Il casco, anche per noi, era obbligatorio, lo calzai. In sella, praticamente toccavo il terreno con la punta di un piede e mezzo sedere fuori dalla sella. Realizzai che senza stivali da cross non sarebbe stata una guida comodissima ma, come ho detto eravamo giovani e Dakariani. Partii. Con tutta l'incoscienza e la voglia di afferrare qualsiasi occasione ci si parava davanti. Un giornalista, ma soprattutto un motociclista, ancorché con praticamente zero esperienza di fuoristrada se si eccetuava qualche uscita in regolarità con i miei amici Francesco, Guido e Dionisio.

Guidavo in piedi sulle pedane, come avevo visto fare a Picco e già mi immaginavo l'arrivo al bivacco, dove avrei potuto consegnare la moto alla Yamaha per la quale sarebbe stata un prezioso ricambio per i suoi piloti.
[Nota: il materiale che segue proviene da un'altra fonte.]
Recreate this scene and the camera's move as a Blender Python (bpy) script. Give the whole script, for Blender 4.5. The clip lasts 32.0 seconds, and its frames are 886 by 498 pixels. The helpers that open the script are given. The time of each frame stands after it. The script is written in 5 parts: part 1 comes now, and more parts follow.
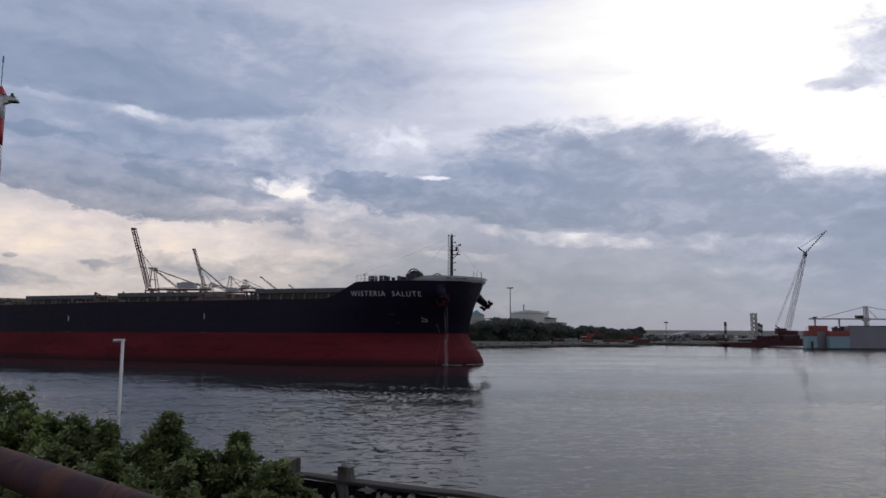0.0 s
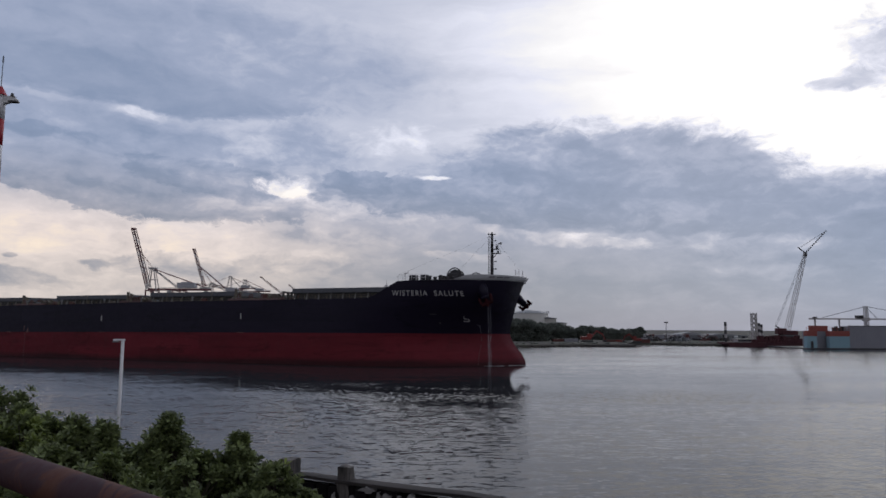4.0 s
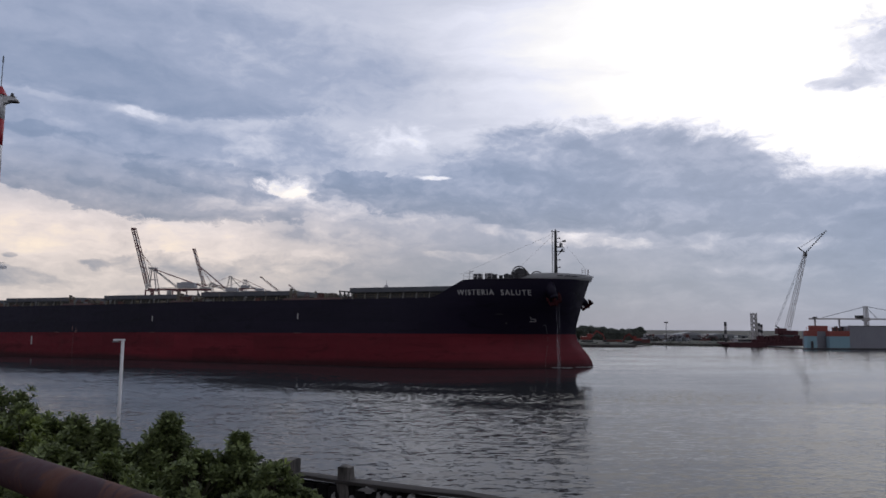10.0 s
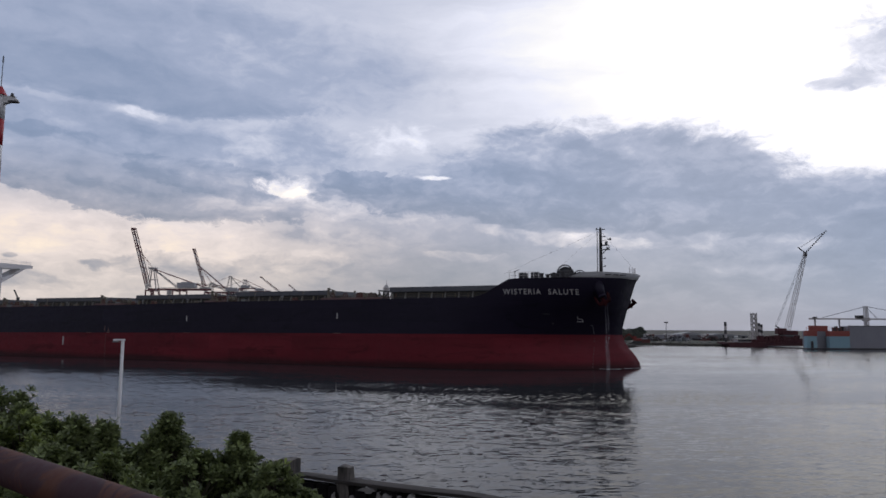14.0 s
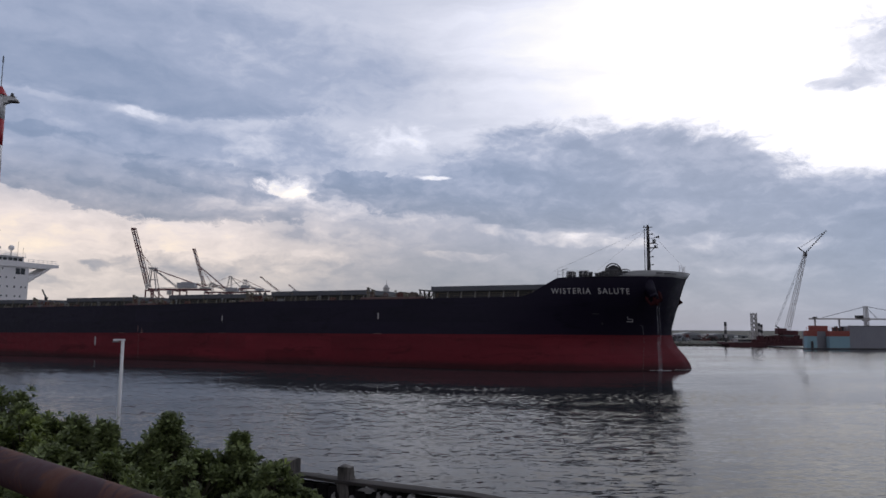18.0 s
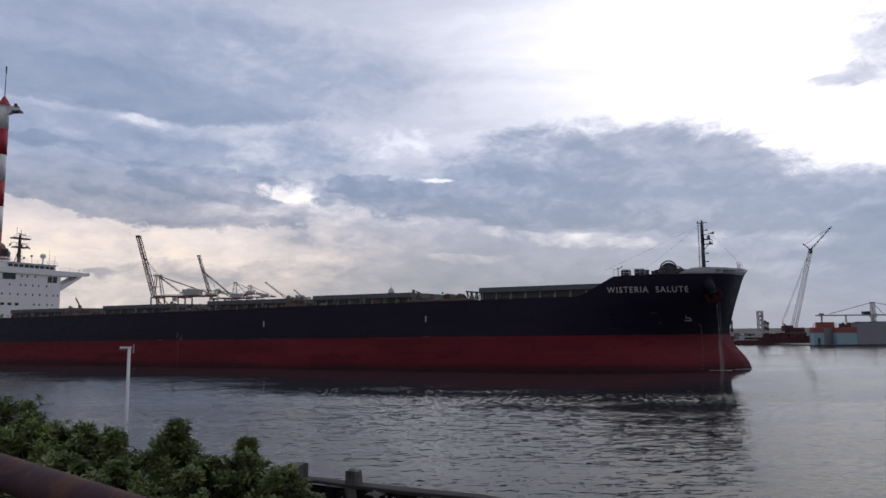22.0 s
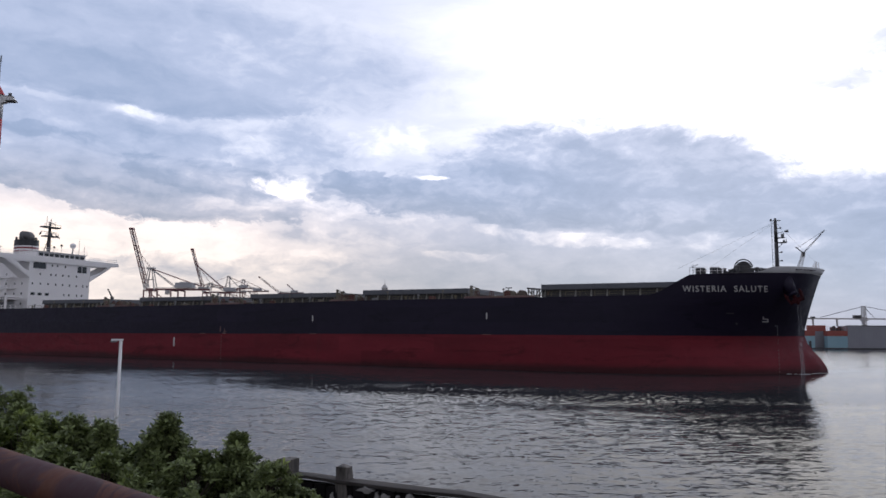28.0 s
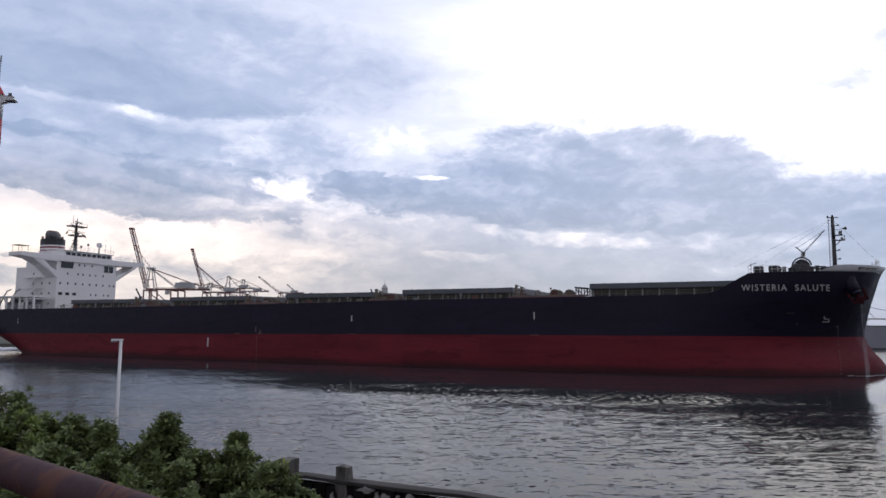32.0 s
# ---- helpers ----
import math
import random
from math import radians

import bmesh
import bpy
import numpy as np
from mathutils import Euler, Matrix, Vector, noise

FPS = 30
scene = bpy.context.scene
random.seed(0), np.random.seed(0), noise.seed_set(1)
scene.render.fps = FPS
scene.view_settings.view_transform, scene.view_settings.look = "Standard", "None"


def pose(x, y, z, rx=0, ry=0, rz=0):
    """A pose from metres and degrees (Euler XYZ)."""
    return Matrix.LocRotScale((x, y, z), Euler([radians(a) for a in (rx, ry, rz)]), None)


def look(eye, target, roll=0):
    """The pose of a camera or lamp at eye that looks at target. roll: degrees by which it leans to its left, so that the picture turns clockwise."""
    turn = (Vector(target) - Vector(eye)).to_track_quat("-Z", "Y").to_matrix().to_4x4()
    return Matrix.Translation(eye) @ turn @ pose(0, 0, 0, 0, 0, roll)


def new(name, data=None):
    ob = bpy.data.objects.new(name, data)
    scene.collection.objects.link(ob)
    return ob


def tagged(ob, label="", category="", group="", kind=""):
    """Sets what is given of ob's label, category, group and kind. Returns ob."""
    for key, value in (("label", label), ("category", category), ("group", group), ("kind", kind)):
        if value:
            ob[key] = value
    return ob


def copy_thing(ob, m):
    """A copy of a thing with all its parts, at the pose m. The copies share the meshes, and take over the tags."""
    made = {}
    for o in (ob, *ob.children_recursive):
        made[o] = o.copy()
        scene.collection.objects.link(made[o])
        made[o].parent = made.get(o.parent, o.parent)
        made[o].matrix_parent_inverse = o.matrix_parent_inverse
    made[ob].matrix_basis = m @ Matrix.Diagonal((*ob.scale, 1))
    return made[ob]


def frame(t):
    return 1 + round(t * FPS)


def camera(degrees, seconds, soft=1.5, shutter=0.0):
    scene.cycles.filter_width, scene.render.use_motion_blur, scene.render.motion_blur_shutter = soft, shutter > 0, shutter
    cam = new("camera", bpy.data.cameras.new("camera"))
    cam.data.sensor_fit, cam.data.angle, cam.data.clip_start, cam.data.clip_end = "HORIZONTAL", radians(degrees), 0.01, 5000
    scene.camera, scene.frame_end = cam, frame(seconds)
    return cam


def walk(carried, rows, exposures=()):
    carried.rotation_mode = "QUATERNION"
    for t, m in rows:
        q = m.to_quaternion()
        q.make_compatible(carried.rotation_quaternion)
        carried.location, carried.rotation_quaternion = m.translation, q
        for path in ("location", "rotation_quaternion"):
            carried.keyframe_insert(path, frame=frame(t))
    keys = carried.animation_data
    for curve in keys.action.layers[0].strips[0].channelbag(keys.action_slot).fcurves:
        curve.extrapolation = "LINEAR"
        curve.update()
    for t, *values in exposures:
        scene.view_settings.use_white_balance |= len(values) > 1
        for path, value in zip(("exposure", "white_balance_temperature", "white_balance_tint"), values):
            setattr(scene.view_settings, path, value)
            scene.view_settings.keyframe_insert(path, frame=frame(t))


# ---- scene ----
# ---------------------------------------------------------------- camera
LENS = 64.62
EYE = 6.23            # eye above the water, metres
PITCH = 6.45
LEAN = 0.332
cam = camera(LENS, 32.0, soft=1.62)


def held(yaw, pitch, roll):
    """The tripod pose with a small nudge, in degrees."""
    return (pose(0, 0, EYE, 90 + PITCH) @ pose(0, 0, 0, 0, 0, LEAN) @ pose(0, 0, 0, 0, yaw, 0)
            @ pose(0, 0, 0, -pitch, 0, 0) @ pose(0, 0, 0, 0, 0, roll))


walk(cam, [
    (0.0, held(0, 0, 0)), (10.0, held(0, 0, 0)), (20.0, held(0, 0, 0)), (20.2, held(0, 0, 0)),
    (20.5, held(0.013, 0.039, 0.071)), (21.0, held(0.059, -0.016, -0.548)), (21.5, held(0.244, -0.172, -0.896)),
    (22.0, held(0.336, -0.209, -0.937)), (22.5, held(0.391, -0.282, -0.831)), (23.0, held(0.106, -0.123, 0.044)),
    (23.5, held(-0.067, -0.001, 0.003)), (24.0, held(-0.125, 0.008, 0)), (26.0, held(-0.13, 0.01, 0)),
    (29.0, held(-0.13, 0.01, 0)), (32.0, held(-0.13, 0.01, 0))],
    exposures=[(0.0, -0.12), (10.0, -0.07), (17.0, -0.02), (22.4, 0.03), (24.3, 0.47), (28.0, 0.44), (32.0, 0.46)])

# ---------------------------------------------------------------- node helpers


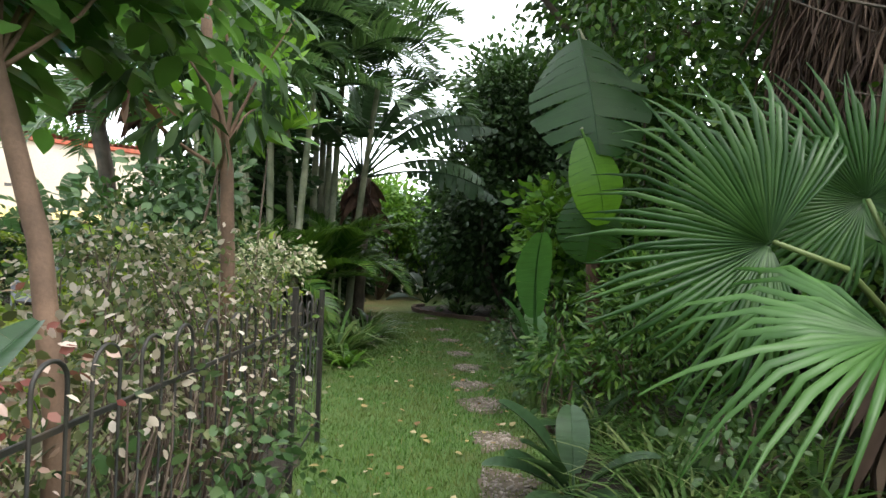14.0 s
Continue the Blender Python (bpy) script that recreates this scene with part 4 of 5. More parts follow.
# ---- dark trees beside the pool where the walk begins ----
shrub("dark_tree", -9.3, 11.2, "tall dark evergreen tree hung with climbers beside the lawn", [(0, 0, 3.3, 1.7, 1.7, 2.6), (-0.6, -1.6, 3.6, 1.9, 1.6, 3.2), (0.2, 0.8, 1.4, 1.5, 1.3, 1.4), (1.0, -0.2, 3.0, 0.9, 1.0, 1.7), (1.0, -0.5, 1.4, 1.1, 1.1, 1.4), (0.7, -0.6, 4.6, 0.7, 0.8, 0.9), (0.1, -0.8, 5.6, 0.9, 1.0, 1.0)], 26000, 0.14, EVERGREEN, clump=0.26, r0=0.12, bark=BARK, category="tree", shell=0.65)
palm("feather_palm", -9.95, 9.5, 7.2, "tall feather palm with long drooping dark fronds", 100, [frond_mesh("frond", 3.4, d, 64, 0.21, 0.042, 0.5, 1.0) for d in (1.2, 1.7, 2.2)], tilt=(78, -72), r=0.17)
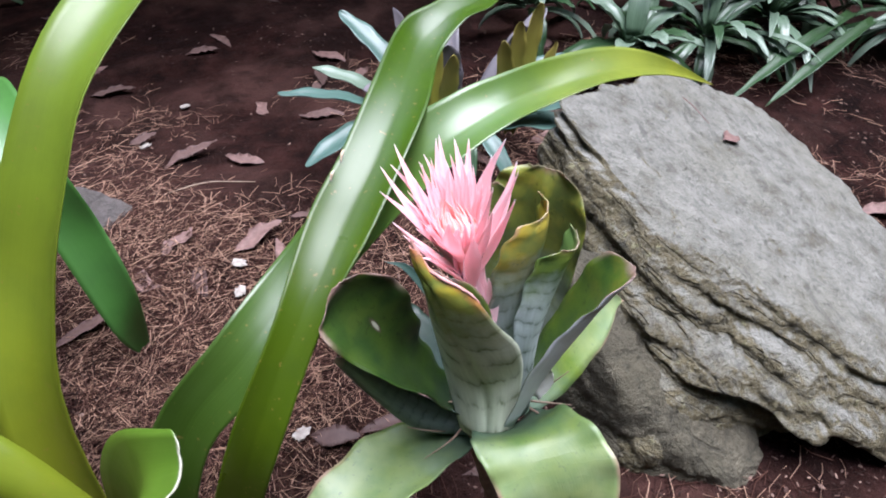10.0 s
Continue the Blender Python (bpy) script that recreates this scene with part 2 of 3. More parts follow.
def pink(name, low, high, tip):
    k = Nodes(name)
    u, v = k.uv()
    n = k.noise(k.coord("UV", (3, 40, 1)), 1.0, 3)
    col = k.ramp(u, (0.0, low), (0.55, high), (0.92, high), (1.0, tip))
    col = k.mix(k.math("MULTIPLY", k.ramp(n, (0.4, 0.0), (0.7, 1.0)), 0.25), col, tip)
    k.set(Base_Color=col, Roughness=0.55, Specular_IOR_Level=0.25)
    k.bump(n, 0.15, 0.001)
    k.translucent(col, 0.55)
    return k.mat


EARTH = earth()
# Last colour: olive broken rock, darkened for the shaded flank.
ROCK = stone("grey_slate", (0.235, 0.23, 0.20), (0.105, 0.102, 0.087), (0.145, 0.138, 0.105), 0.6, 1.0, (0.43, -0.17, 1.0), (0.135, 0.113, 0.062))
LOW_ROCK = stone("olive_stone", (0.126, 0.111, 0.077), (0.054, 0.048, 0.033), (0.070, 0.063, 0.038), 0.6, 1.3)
# Base colour kept dark to add to the tree shade at the back.
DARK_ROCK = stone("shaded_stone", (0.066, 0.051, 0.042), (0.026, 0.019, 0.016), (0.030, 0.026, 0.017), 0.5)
CUPPED = green_leaf("cupped_leaf", (0.136, 0.170, 0.009), (0.102, 0.178, 0.013), (0.093, 0.187, 0.017), 0.1, 0.32, 0.3, dry_end=0.991)
LIME = green_leaf("lime_leaf", (0.165, 0.185, 0.008), (0.135, 0.195, 0.013), (0.090, 0.165, 0.020), 0.06, 0.30, 0.3, flecks=0.4, spec=0.6)
FRESH = green_leaf("fresh_green_leaf", (0.052, 0.074, 0.0016), (0.037, 0.079, 0.0016), (0.30, 0.22, 0.010), 0.05, 0.27, 0.2, flecks=0.5, spec=0.5, end_at=0.86)
# Deep green root, darkened further for the shade beneath the leaf above.
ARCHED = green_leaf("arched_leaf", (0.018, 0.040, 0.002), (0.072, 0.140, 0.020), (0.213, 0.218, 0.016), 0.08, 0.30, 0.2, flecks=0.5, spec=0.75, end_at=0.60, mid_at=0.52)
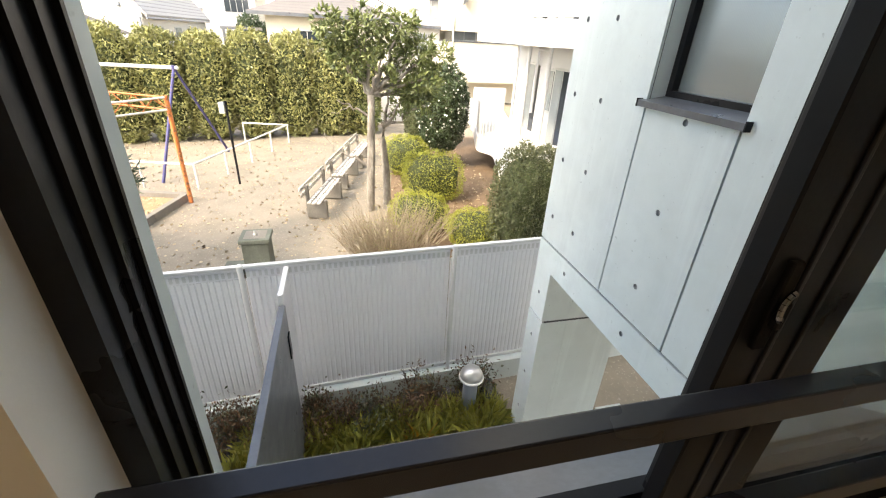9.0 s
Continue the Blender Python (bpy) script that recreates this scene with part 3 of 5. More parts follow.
# picture rail at the top of the concrete
pr = thing("picture_rail", (-4.0, 1.2, 2.32), "thin grey picture rail with sliding hooks along the ceiling", "rail")
part("rail", B(-4.0355, -4.018, 0.27, 3.2, 2.322, 2.338, bevel=0.002), M["grey_metal"], pr)
for y in (0.33, 0.46, 0.60, 0.74, 0.80):
    part("hook", B(-4.018, -4.010, y, y + 0.02, 2.312, 2.330, bevel=0.002), M["grey_metal"], pr)

# bar handle in the passage
bh = thing("bar_handle", (-3.95, 3.86, 0.75), "tall black bar handle on the pale passage door", "handle")
part("bar", B(-3.962, -3.945, 3.84, 3.87, 0.52, 1.86, bevel=0.003), M["stripe"], bh)
for z in (0.60, 1.75):
    part("standoff", B(-3.999, -3.961, 3.848, 3.862, z, z + 0.02), M["stripe"], bh)

# ---- lamps ----
tr = thing("ceiling_track", (TRACK_X + 0.03, 0.5, CEIL), "white lighting track on the ceiling", "track")
bm = B(-2.577, -2.565, -0.62, 1.87, CEIL - 0.022, CEIL - 0.0005)
box(bm, -2.545, -2.533, -0.62, 1.87, CEIL - 0.022, CEIL - 0.0005)
part("rail", bm, M["lamp_white"], tr)
part("slot", B(-2.565, -2.545, -0.62, 1.87, CEIL - 0.010, CEIL - 0.0005), M["dark_slot"], tr, "dark conductor slot")
part("end_cap", B(-2.578, -2.532, 1.8705, 1.895, CEIL - 0.024, CEIL - 0.0005, bevel=0.003), M["lamp_white"], tr)
first = thing("track_spotlight", (TRACK_X + 0.045, SPOT_Y[0], CEIL - 0.022), "white cylindrical track spotlight, lit warm", "spotlight", "spotlights on the track")
cx, cy = TRACK_X + 0.045, SPOT_Y[0]
part("adapter", B(cx - 0.016, cx + 0.016, cy - 0.045, cy + 0.045, CEIL - 0.045, CEIL - 0.0225, bevel=0.003), M["lamp_white"], first)
part("stem", T((cx, cy, CEIL - 0.075), (cx, cy, CEIL - 0.045), 0.013), M["lamp_white"], first)
part("body", lathe(bmesh.new(), (cx, cy, 2.122), [(0.026, 0.012), (0.0335, 0.0), (0.0345, 0.002), (0.0345, 0.118), (0.029, 0.135), (0.014, 0.137)], 28), M["lamp_white"], first, smooth=False)
part("lens", lathe(bmesh.new(), (cx, cy, 2.121), [(0.031, 0.0), (0.032, 0.004), (0.020, 0.009)], 24), M["glow"], first, "warm glowing lamp face")
for y in SPOT_Y[1:]:
    copy_thing(first, Matrix.Translation((cx, y, CEIL - 0.022)))
NC = 2.265
dl = thing("downlight", (-2.38, 2.715, NC), "round recessed downlight glowing over the desk", "downlight")
part("ring", lathe(bmesh.new(), (-2.38, 2.715, NC - 0.006), [(0.045, 0.0), (0.053, 0.002), (0.055, 0.0055)], 28), M["lamp_white"], dl)
part("lens", lathe(bmesh.new(), (-2.38, 2.715, NC - 0.009), [(0.036, 0.0), (0.043, 0.0028)], 24), M["glow"], dl, "warm glowing lamp face")
sd = thing("smoke_detector", (-3.10, 0.75, CEIL), "round white smoke detector on the ceiling", "detector")
part("case", lathe(bmesh.new(), (-3.10, 0.75, CEIL - 0.040), [(0.030, 0.0), (0.036, 0.006), (0.036, 0.014), (0.050, 0.022), (0.052, 0.0395)], 28), M["plastic"], sd, smooth=False)
sl = thing("ceiling_light", (-0.45, 1.6, CEIL), "round warm downlight of the side room", "downlight")
part("lens", lathe(bmesh.new(), (-0.45, 1.6, CEIL - 0.009), [(0.036, 0.0), (0.043, 0.0085)], 20), M["glow"], sl)

# hanging strap for a drying pole
SX, SY, SZ = -2.64, -0.572, 1.730
st = thing("hanging_strap", (SX, SY, SOFFIT), "white cord loop hanging from the ceiling for a drying pole", "strap")
bm = bmesh.new()
loop = []
for k in range(21):
    a = -math.pi / 2 + 2 * math.pi * k / 20
    w = 0.0155 * math.cos(a) * (1.0 if math.sin(a) < 0 else 1 - 0.75 * math.sin(a))
    loop.append(Vector((SX + 0.2 * w, SY + w, SZ + 0.030 + 0.030 * math.sin(a) * (1.0 if math.sin(a) < 0 else 2.2))))
limb(bm, loop, 0.0058, 0.0058, 8)
part("loop", bm, M["cord"], st, smooth=True)
bm = tube(bmesh.new(), (SX, SY, SZ + 0.090), (SX, SY, SZ + 0.20), 0.0105, 0.0055, n=10)
tube(bm, (SX, SY, SZ + 0.20), (SX, SY, SOFFIT), 0.0050, n=10)
part("cord", bm, M["cord"], st, smooth=True)
part("ceiling_ring", lathe(bmesh.new(), (SX, SY, SOFFIT - 0.012), [(0.008, 0.0), (0.016, 0.004), (0.017, 0.0118)], 18), M["lamp_white"], st)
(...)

Ma feci pochi chilometri.

Guidare in piedi nel sabbione non è un gesto banale, non più di quanto sia piegare a 65° e toccare col gomito. Bisogna tenere il gas aperto per far galleggiare la ruota anteriore nella sabbia e molleggiare sulle gambe come a cavallo. Bene, fra i tanti miei sport come Pentathleta c'era anche l'equitazione, ma già dopo pochi chilometri le gambe mi iniziarono a cedere: guidavo e cercavo di controllare la moto di forza, invece di farla galleggiare sulla sabbia, così inizia a poggiare il sedere sulla sella. Ed ogni volta che lo facevo, rallentavo e la ruota anteriore affondava. A quel punto reagivo stringendo il manubrio con più forza. Credo di aver capito quel giorno cosa accade, sul ring, quando le braccia e le gambe iniziano a farti male e non ti consentono di muoverti agilmente. E' allora che capisci chi, dei due, finirà per prenderle.

"Fermati! Smonta!", la voce di Gigi arrivò perentoria dalla 280 GE.

"Faccio qualche altro chilometro, poi mi riposo", gli urlai di rimando, poco convinto.

"Fermati, altrimenti invece che la moto mi tocca riportare la salma!", ribatté Gigi.

Equivaleva, quella frase, al getto della spugna dal mio angolo. Fu come vedere volare lo straccio e non  mi piacque ma mi fermai, sudato. Mi venne in mente David Bowie: We can be heroes, just for one day. Ma non era, non sarebbe stato quello il giorno. Gigi scese dall'auto e mi aiuto a spingere la moto nella sabbia appena fuori dalla pista. Poi con l'aiuto dei ferri di bordo smontammo il mono e le ruote. Ricambi preziosi. Segnammo la posizione, ben sapendo che difficilmente la moto sarebbe stata recuperata.

Quando ripartimmo fu come lasciare un amico sul terreno con una gamba rotta. Seguii con lo sguardo la moto che rimpiccioliva avvolta nella polvere. Non avrei visto il lampeggiante di fine tappa. Non sarei stato accolto come un eroe per aver recuperato una moto, ma qualcosa comunque avevamo.

Un mono e due cerchi era tutto ciò che salvammo quel giorno. Ma era pur sempre qualcosa. Non potevo dire di essere soddisfatto, il mio ego era uscito bastonato da quel tentativo ma la sera, infilandomi nel sacco a pelo, mi riproposi, al mio rientro, qualche uscita in fuoristrada. Hai visto mai.